======== Dataset content ========

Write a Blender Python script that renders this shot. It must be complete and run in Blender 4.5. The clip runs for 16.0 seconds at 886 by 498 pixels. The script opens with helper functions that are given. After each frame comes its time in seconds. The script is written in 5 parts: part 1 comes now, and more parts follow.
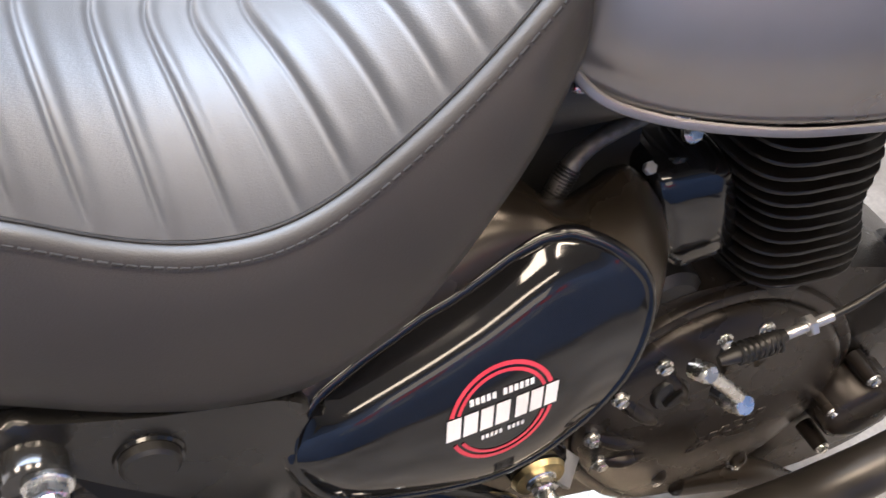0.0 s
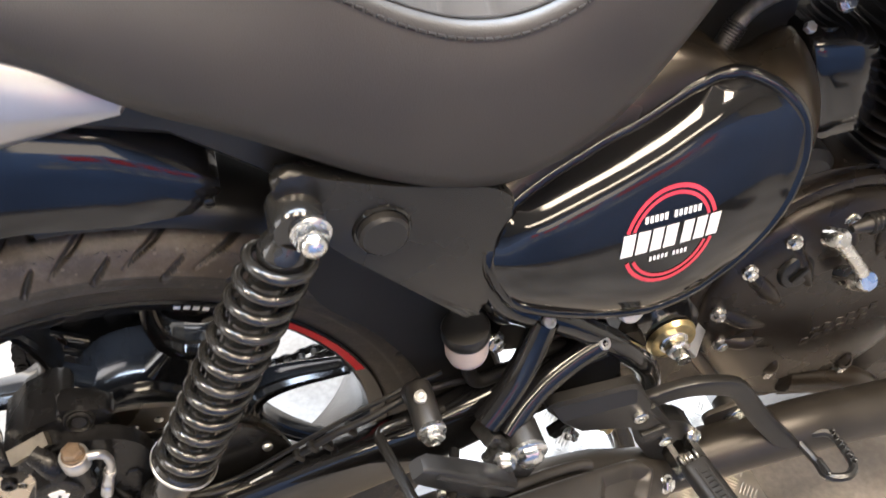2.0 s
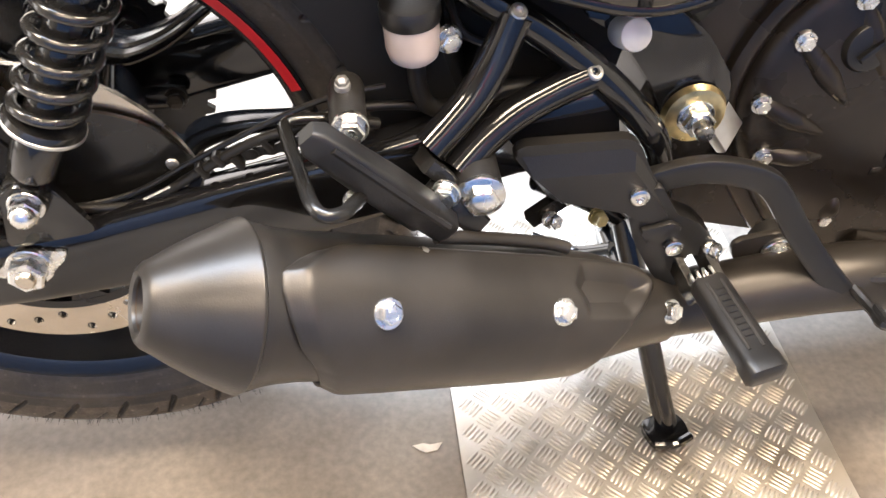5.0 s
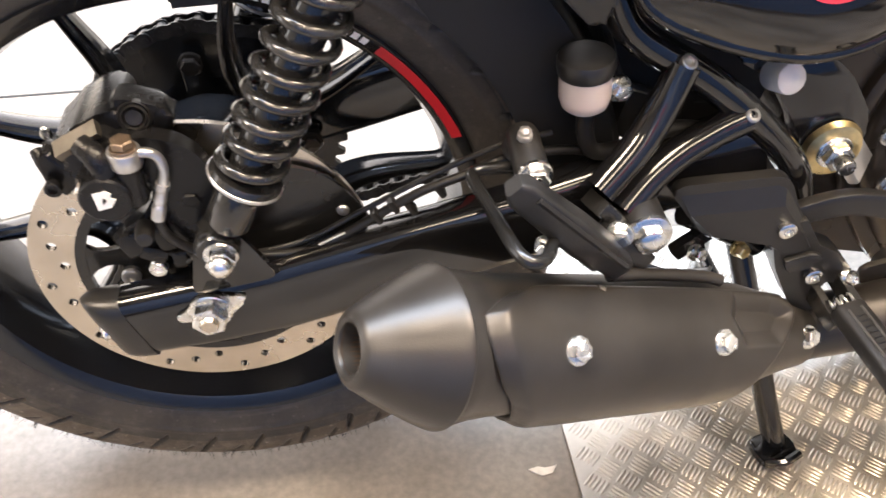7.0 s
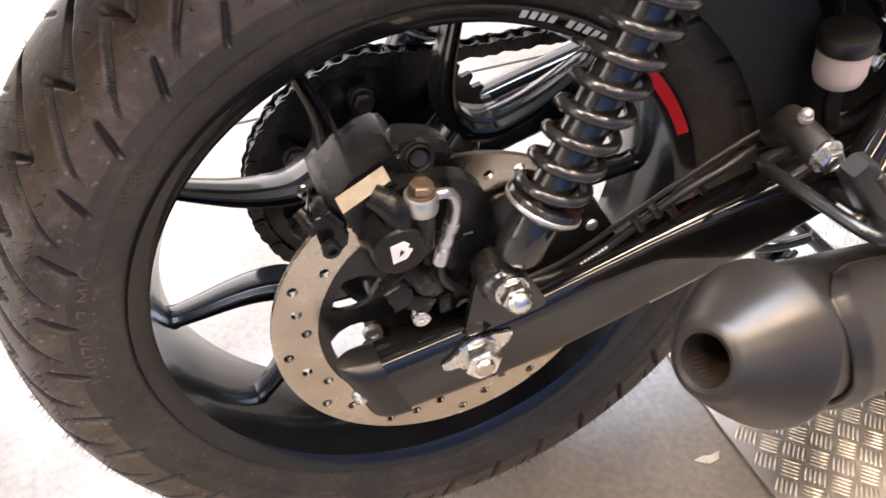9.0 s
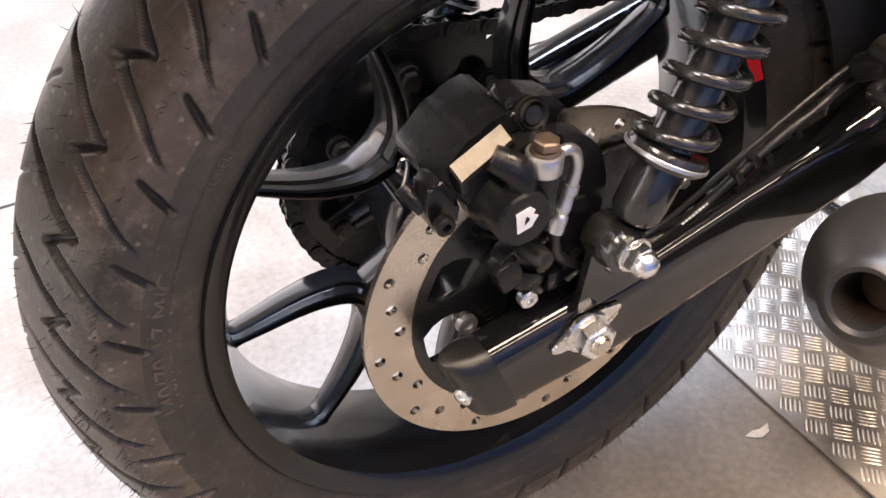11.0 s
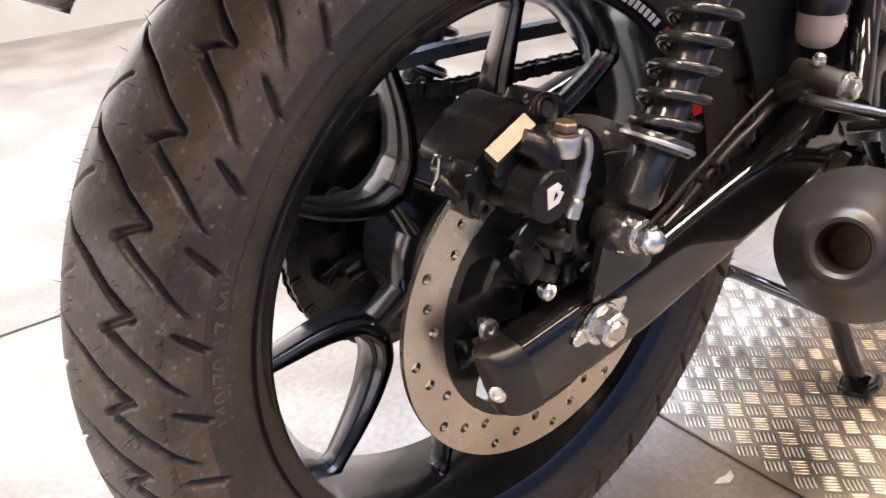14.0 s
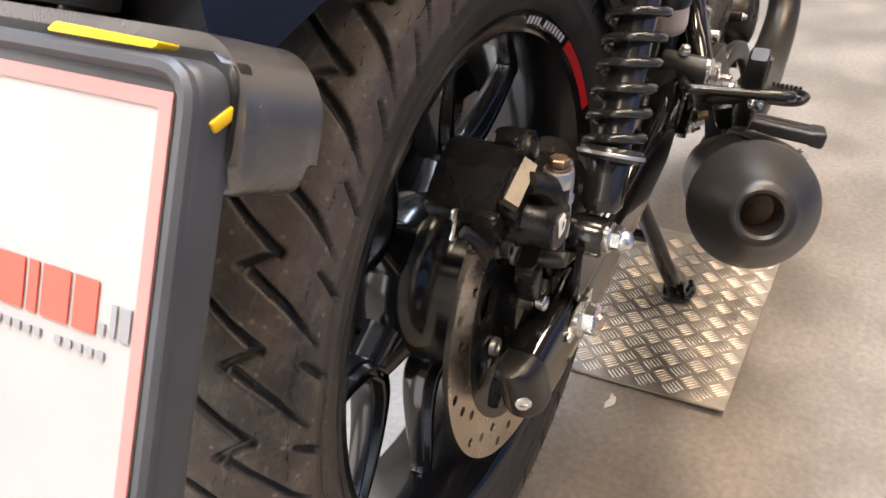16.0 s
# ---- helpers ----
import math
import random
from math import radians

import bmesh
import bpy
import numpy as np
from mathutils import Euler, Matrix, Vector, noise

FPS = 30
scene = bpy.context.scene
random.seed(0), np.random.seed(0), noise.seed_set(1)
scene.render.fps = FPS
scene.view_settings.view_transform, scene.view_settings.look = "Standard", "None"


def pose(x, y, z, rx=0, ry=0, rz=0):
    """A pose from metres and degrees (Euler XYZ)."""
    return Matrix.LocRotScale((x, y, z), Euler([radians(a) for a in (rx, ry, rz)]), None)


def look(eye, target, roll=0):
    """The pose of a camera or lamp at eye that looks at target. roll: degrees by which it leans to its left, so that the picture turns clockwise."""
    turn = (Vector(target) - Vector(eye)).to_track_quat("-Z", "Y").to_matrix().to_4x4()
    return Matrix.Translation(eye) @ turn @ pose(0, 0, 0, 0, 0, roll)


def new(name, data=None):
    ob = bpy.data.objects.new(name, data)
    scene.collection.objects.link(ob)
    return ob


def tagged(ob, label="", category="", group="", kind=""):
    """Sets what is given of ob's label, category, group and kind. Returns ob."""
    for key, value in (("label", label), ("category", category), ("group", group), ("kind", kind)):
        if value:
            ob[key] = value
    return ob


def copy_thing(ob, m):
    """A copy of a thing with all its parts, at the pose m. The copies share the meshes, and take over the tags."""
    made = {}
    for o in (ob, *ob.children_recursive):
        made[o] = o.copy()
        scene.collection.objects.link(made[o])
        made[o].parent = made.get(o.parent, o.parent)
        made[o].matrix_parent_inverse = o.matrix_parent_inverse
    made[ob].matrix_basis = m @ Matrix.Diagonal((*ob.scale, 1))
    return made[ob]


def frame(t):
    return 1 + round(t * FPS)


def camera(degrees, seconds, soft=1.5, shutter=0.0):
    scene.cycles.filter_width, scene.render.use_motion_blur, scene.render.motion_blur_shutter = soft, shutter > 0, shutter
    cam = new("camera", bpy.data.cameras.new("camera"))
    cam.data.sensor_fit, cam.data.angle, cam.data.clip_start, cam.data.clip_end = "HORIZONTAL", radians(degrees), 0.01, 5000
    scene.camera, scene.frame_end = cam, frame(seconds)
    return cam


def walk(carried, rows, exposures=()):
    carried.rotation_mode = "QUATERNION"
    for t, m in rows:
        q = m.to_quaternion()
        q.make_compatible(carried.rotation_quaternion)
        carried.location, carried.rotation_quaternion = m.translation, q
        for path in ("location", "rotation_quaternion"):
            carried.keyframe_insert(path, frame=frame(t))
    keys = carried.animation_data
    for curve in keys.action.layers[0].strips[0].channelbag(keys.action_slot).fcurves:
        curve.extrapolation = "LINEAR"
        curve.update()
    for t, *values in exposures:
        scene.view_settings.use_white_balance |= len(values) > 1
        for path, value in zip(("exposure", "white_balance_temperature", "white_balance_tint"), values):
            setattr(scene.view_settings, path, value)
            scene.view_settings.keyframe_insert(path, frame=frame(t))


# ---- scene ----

========

> [Your task]: Copy every line of the data exactly as written, excluding the pictures.

> [The response]:
Write a Blender Python script that renders this shot. It must be complete and run in Blender 4.5. The clip runs for 16.0 seconds at 886 by 498 pixels. The script opens with helper functions that are given. After each frame comes its time in seconds. The script is written in 5 parts: part 1 comes now, and more parts follow.
0.0 s
2.0 s
5.0 s
7.0 s
9.0 s
11.0 s
14.0 s
16.0 s
# ---- helpers ----
import math
import random
from math import radians

import bmesh
import bpy
import numpy as np
from mathutils import Euler, Matrix, Vector, noise

FPS = 30
scene = bpy.context.scene
random.seed(0), np.random.seed(0), noise.seed_set(1)
scene.render.fps = FPS
scene.view_settings.view_transform, scene.view_settings.look = "Standard", "None"


def pose(x, y, z, rx=0, ry=0, rz=0):
    """A pose from metres and degrees (Euler XYZ)."""
    return Matrix.LocRotScale((x, y, z), Euler([radians(a) for a in (rx, ry, rz)]), None)


def look(eye, target, roll=0):
    """The pose of a camera or lamp at eye that looks at target. roll: degrees by which it leans to its left, so that the picture turns clockwise."""
    turn = (Vector(target) - Vector(eye)).to_track_quat("-Z", "Y").to_matrix().to_4x4()
    return Matrix.Translation(eye) @ turn @ pose(0, 0, 0, 0, 0, roll)


def new(name, data=None):
    ob = bpy.data.objects.new(name, data)
    scene.collection.objects.link(ob)
    return ob


def tagged(ob, label="", category="", group="", kind=""):
    """Sets what is given of ob's label, category, group and kind. Returns ob."""
    for key, value in (("label", label), ("category", category), ("group", group), ("kind", kind)):
        if value:
            ob[key] = value
    return ob


def copy_thing(ob, m):
    """A copy of a thing with all its parts, at the pose m. The copies share the meshes, and take over the tags."""
    made = {}
    for o in (ob, *ob.children_recursive):
        made[o] = o.copy()
        scene.collection.objects.link(made[o])
        made[o].parent = made.get(o.parent, o.parent)
        made[o].matrix_parent_inverse = o.matrix_parent_inverse
    made[ob].matrix_basis = m @ Matrix.Diagonal((*ob.scale, 1))
    return made[ob]


def frame(t):
    return 1 + round(t * FPS)


def camera(degrees, seconds, soft=1.5, shutter=0.0):
    scene.cycles.filter_width, scene.render.use_motion_blur, scene.render.motion_blur_shutter = soft, shutter > 0, shutter
    cam = new("camera", bpy.data.cameras.new("camera"))
    cam.data.sensor_fit, cam.data.angle, cam.data.clip_start, cam.data.clip_end = "HORIZONTAL", radians(degrees), 0.01, 5000
    scene.camera, scene.frame_end = cam, frame(seconds)
    return cam


def walk(carried, rows, exposures=()):
    carried.rotation_mode = "QUATERNION"
    for t, m in rows:
        q = m.to_quaternion()
        q.make_compatible(carried.rotation_quaternion)
        carried.location, carried.rotation_quaternion = m.translation, q
        for path in ("location", "rotation_quaternion"):
            carried.keyframe_insert(path, frame=frame(t))
    keys = carried.animation_data
    for curve in keys.action.layers[0].strips[0].channelbag(keys.action_slot).fcurves:
        curve.extrapolation = "LINEAR"
        curve.update()
    for t, *values in exposures:
        scene.view_settings.use_white_balance |= len(values) > 1
        for path, value in zip(("exposure", "white_balance_temperature", "white_balance_tint"), values):
            setattr(scene.view_settings, path, value)
            scene.view_settings.keyframe_insert(path, frame=frame(t))


# ---- scene ----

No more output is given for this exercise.